LoRa, VeRA, Delta-LoRa... AI Researchers Need to Chill with the Acronyms
Alright, so we've got these massive language models that can basically do anything, right? Problem is, fine-tuning the entire thing for your specific use case is computationally insane. Like, "sell your kidney to afford GPU time" expensive.
Enter Parameter-Efficient Fine-Tuning (PEFT) methods, which is basically the art of being lazy in a smart way. Instead of training billions of parameters, you freeze most of the model and only train a tiny fraction of new parameters.
But AI researchers, being AI researchers, couldn't just stick with one approach. Nope, we needed an entire alphabet soup of methods:
LoRA (Low-Rank Adaptation)
The OG of the bunch. You take your massive weight matrix W and instead of updating it directly, you add a small update matrix that's the product of two smaller matrices A and B. The "rank" r is way smaller than the original dimension, so you're training way fewer parameters.
Think of it like this: instead of rewriting an entire book, you're just adding footnotes.
LoRA-FA
Basically LoRA but with some tweaks. But it's probably applied differently or in different parts of the network. Because why keep things simple?
VeRA (Vector-based Random Matrix Adaptation)

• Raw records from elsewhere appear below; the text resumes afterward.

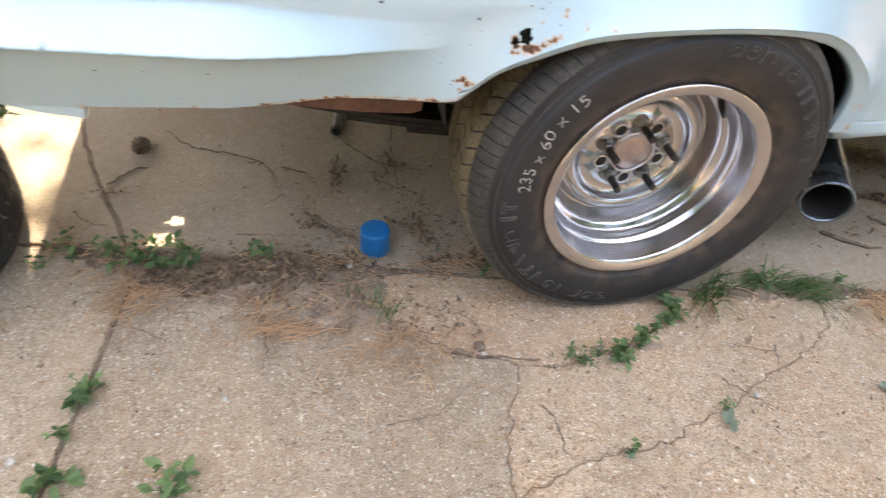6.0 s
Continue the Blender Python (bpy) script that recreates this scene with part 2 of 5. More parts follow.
GAP_SHADE_AND_CHIPS = material("dark gap shade and paint chips", (0.02, 0.018, 0.016), (0.05, 0.045, 0.04), size=30, rough=0.9, bump=0.1)
CONCRETE_NEAR = concrete_material("gravelly concrete", (0.345, 0.243, 0.158), (0.565, 0.427, 0.293), (0.52, 0.35, 0.21), 0.9)
CONCRETE_DRIVE = concrete_material("grey-tan gravel concrete", (0.325, 0.245, 0.165), (0.555, 0.44, 0.315), (0.485, 0.355, 0.23), 0.9)
CONCRETE_WORN = concrete_material("worn gravel concrete", (0.37, 0.245, 0.15), (0.58, 0.42, 0.285), (0.56, 0.35, 0.185), 1.0)
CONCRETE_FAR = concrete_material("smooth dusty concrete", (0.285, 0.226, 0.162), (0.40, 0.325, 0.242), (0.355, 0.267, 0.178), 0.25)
CONCRETE_GREY = concrete_material("grey-stained gravel concrete", (0.245, 0.182, 0.122), (0.45, 0.352, 0.25), (0.395, 0.28, 0.178), 0.85)
SOIL = material("brown crumbly soil", (0.075, 0.05, 0.034), (0.25, 0.18, 0.125), size=16, rough=0.95, bump=0.9, fine=120)
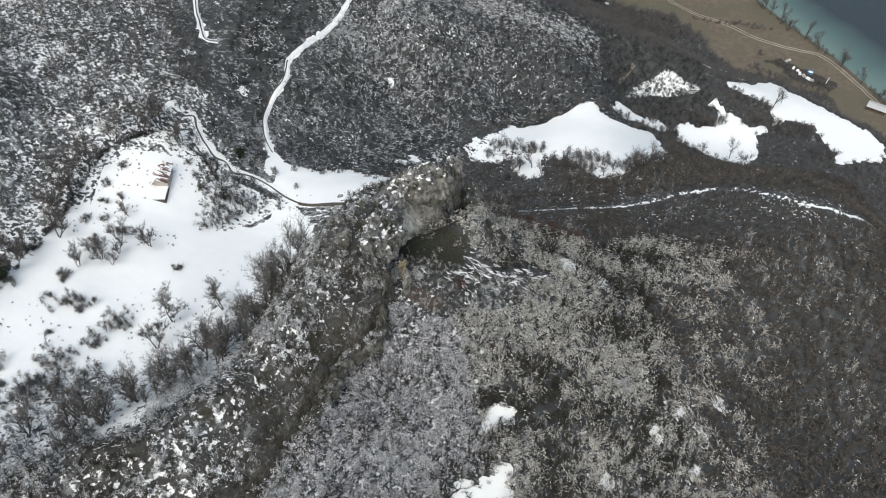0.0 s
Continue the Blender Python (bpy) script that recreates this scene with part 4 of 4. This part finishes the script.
def dry_wall():
    """A low dry-stone wall carrying the trail round the ridge's foot."""
    root = thing("stone_wall", (0, 0, 0), "low dry-stone wall holding the trail above the meadow", "wall")
    r = random.Random(9)
    run = [(-46, 183.2), (-41, 181.6), (-36, 180.8), (-31, 180.4)]
    for (x0, y0), (x1, y1) in zip(run, run[1:]):
        n = 9
        for i in range(n):
            for row in range(3):
                f = (i + 0.5 + 0.5 * (row % 2)) / n
                px, py = x0 + f * (x1 - x0), y0 + f * (y1 - y0)
                z = float(height(px, py)) - 0.35 + 0.42 * row
                bm = box(bmesh.new(), -0.3, 0.3, -0.25, 0.25, 0, 0.4, 0.05)
                st = part("stone", bm, STONE_WALL, root)
                st.matrix_local = pose(px, py, z, r.uniform(-4, 4), r.uniform(-4, 4), math.degrees(math.atan2(y1 - y0, x1 - x0)) + r.uniform(-6, 6))


# ---- trees standing by themselves ----
def tube(bm, p, q, r0, r1, sides=5):
    d = (q - p).normalized()
    a = d.orthogonal().normalized()
    b = d.cross(a)
    rings = []
    for c, r in ((p, r0), (q, r1)):
        rings.append([bm.verts.new(c + (a * math.cos(2 * math.pi * i / sides) + b * math.sin(2 * math.pi * i / sides)) * r) for i in range(sides)])
    for i in range(sides):
        bm.faces.new((rings[0][i], rings[0][(i + 1) % sides], rings[1][(i + 1) % sides], rings[1][i]))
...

This one's interesting. Instead of having separate A and B matrices for each layer, VeRA shares some parameters across layers and uses "trainable vectors" to influence transformations. It's like LoRA but with more parameter sharing and randomization.
Delta-LoRA
The rebel of the group. Instead of keeping the original weight matrix W completely frozen, Delta-LoRA actually updates it, but in a structured way using the differences of those AB products over time. So W isn't strictly frozen, but its changes are constrained by the low-rank structure.
LoRA+
Someone looked at regular LoRA and said "but what if we made the learning rates different?" So they give matrix B a higher learning rate (λ > 1) than matrix A. Apparently B benefits from faster updates. Who knew?
The real question: Do we really need all these variants? Probably not. But the core idea is solid - you can adapt massive models to new tasks without breaking the bank or waiting forever for training to finish.

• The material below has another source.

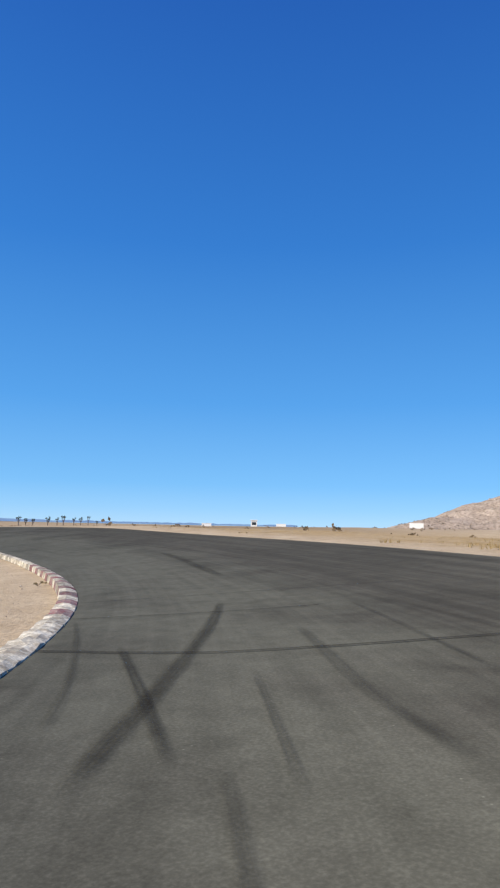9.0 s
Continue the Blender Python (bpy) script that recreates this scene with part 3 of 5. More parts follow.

It's actually pretty elegant engineering when you think about it. Take a frozen foundation model, inject a tiny amount of trainable parameters in just the right way, and suddenly you can teach it to be a customer service bot or a code reviewer or whatever.
The creativity in finding efficient ways to inject new knowledge into frozen models is honestly impressive. Even if the naming conventions are getting out of hand.
Next week someone's probably gonna publish "LoRA-XYZ-Ultra-Pro-Max" and I'm gonna lose it.
References
Essential Papers
- Original LoRA Paper - Hu et al. (2021) - The foundational paper that started it all. Introduces Low-Rank Adaptation which "freezes the pre-trained model weights and injects trainable rank decomposition matrices into each layer." Perfect for understanding the "OG of the bunch."
- LoRA+ Paper (2024) - Shows that original LoRA "leads to suboptimal finetuning" because "adapter matrices A and B in LoRA are updated with the same learning rate." Directly validates the whole "different learning rates" thing I mentioned.
- VeRA Paper (2023) - VeRA "reduces the number of trainable parameters by 10x compared to LoRA, yet maintains the same performance" by "using a single pair of low-rank matrices shared across all layers." Exactly what I meant by parameter sharing.
- Delta-LoRA Paper (2023) - Delta-LoRA "not only updates the low-rank matrices A and B, but also" updates the original weight matrix in a structured way. The "rebel of the group" description is spot on.
Deep Dives
- Sebastian Raschka's LoRA Guide (2023) - Excellent technical explanation of the math behind LoRA. Great for readers who want deeper understanding beyond my "footnotes" analogy.
- Nature Machine Intelligence PEFT Survey (2023) - Comprehensive overview of "delta-tuning" methods that update "only a small number of parameters while freezing the remaining parameters." Perfect academic backing for the whole "alphabet soup" criticism.